§ Brief:
Scan the lines below; pull out those with "Python".

>>

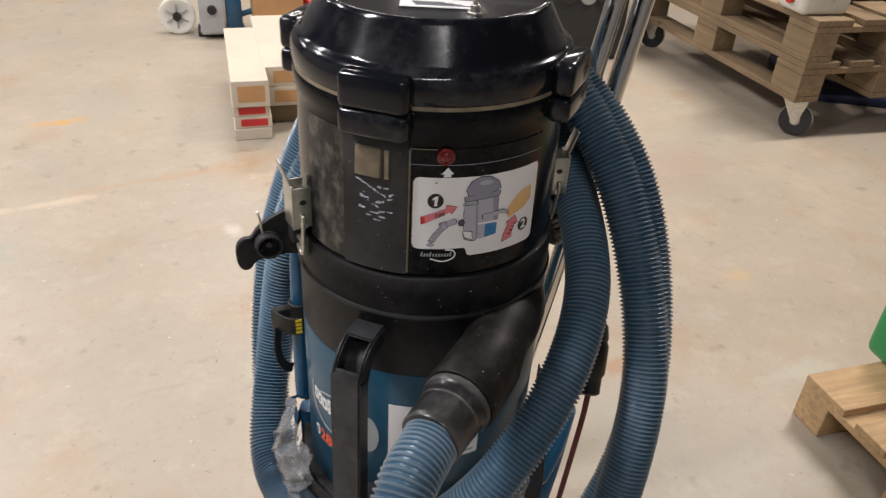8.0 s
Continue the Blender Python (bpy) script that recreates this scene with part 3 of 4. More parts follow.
GW = 0.0195
part("grip_side", bevelled(strip(gl, -0.012, 0.0140, -GW, -GW + 0.0055), 0.0024), M_GRIP, grip)
part("grip_side", bevelled(strip(gl, -0.012, 0.0140, GW - 0.0055, GW), 0.0024), M_GRIP, grip)
part("grip_web", strip(gl, 0.0116, 0.0138, -GW + 0.004, GW - 0.004), M_STRAP, grip)
part("grip_cover", bevelled(strip(gl[:9], -0.0126, -0.0075, -GW - 0.0002, GW + 0.0002), 0.0022), M_GRIP, grip)
part("grip_cover", bevelled(strip(gl[16:], -0.0126, -0.0075, -GW - 0.0002, GW + 0.0002), 0.0022), M_GRIP, grip)
part("grip_ramp", strip(gl[15:19], -0.0100, 0.010, -GW + 0.004, GW - 0.004), M_GRIP, grip)
part("grip_foot", box(0.050, 0.046, 0.056, 0.005, (0.190, 0, 0.600)), M_MATTE, grip)
for k in range(5):
    part("foot_rib", box(0.004, 0.050, 0.040, 0.001, (0.176 + 0.009 * k, 0, 0.605)), M_MATTE, grip)

# sticker with a red marker number
sticker = part("sticker", wrapped(sheet([(-63, -3), (63, -3), (63, 96), (-63, 96)], 0.0003), -109.7, 0.694, 0.1712, 0.0006), M_LABEL, extractor, "white sticker with green print and red marker number", smooth=False)


def mark(name, bm, mat, lift):
    return part(name, wrapped(bm, -109.7, 0.694, 0.1712, lift), mat, sticker, smooth=False)


for k, (x, w) in enumerate(((-39, 8), (-28, 6), (-19, 9), (-7, 8), (4, 9), (16, 8), (27, 3.5), (33, 9))):
    mark("printed_mark", sheet([(x, 66), (x + w, 66), (x + w + (1.5 if k % 2 else -1), 80), (x + 1, 80)], 0.0002), M_GREEN_INK, 0.0010)
mark("printed_rule", stroke_mesh([(-57, 6), (-20, 4), (20, 4), (57, 6)], 1.6), M_GREEN_INK, 0.0010)
NINE = [(11, 37), (5, 40), (-1, 36), (-1, 27), (5, 24), (10, 28), (11, 37), (11.5, 26), (10, 8)]
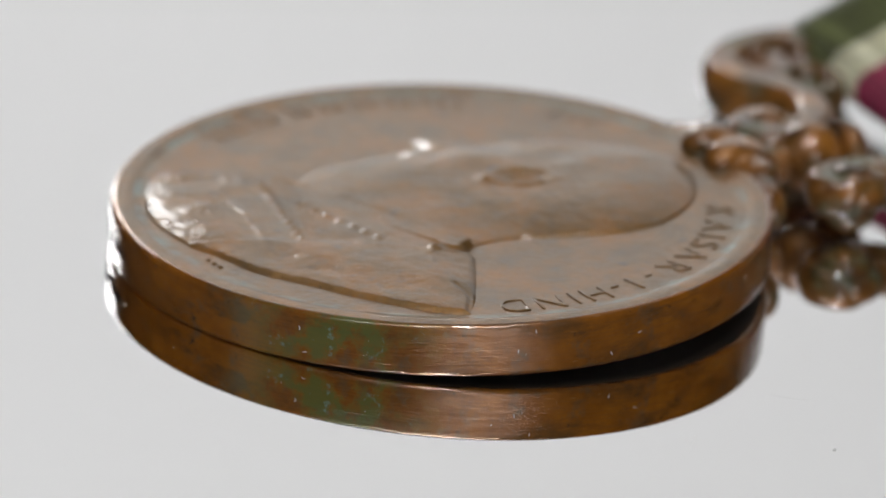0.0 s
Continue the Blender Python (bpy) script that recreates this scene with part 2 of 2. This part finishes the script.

<<

§ Exercise answer:
Continue the Blender Python (bpy) script that recreates this scene with part 3 of 4. More parts follow.
Continue the Blender Python (bpy) script that recreates this scene with part 2 of 2. This part finishes the script.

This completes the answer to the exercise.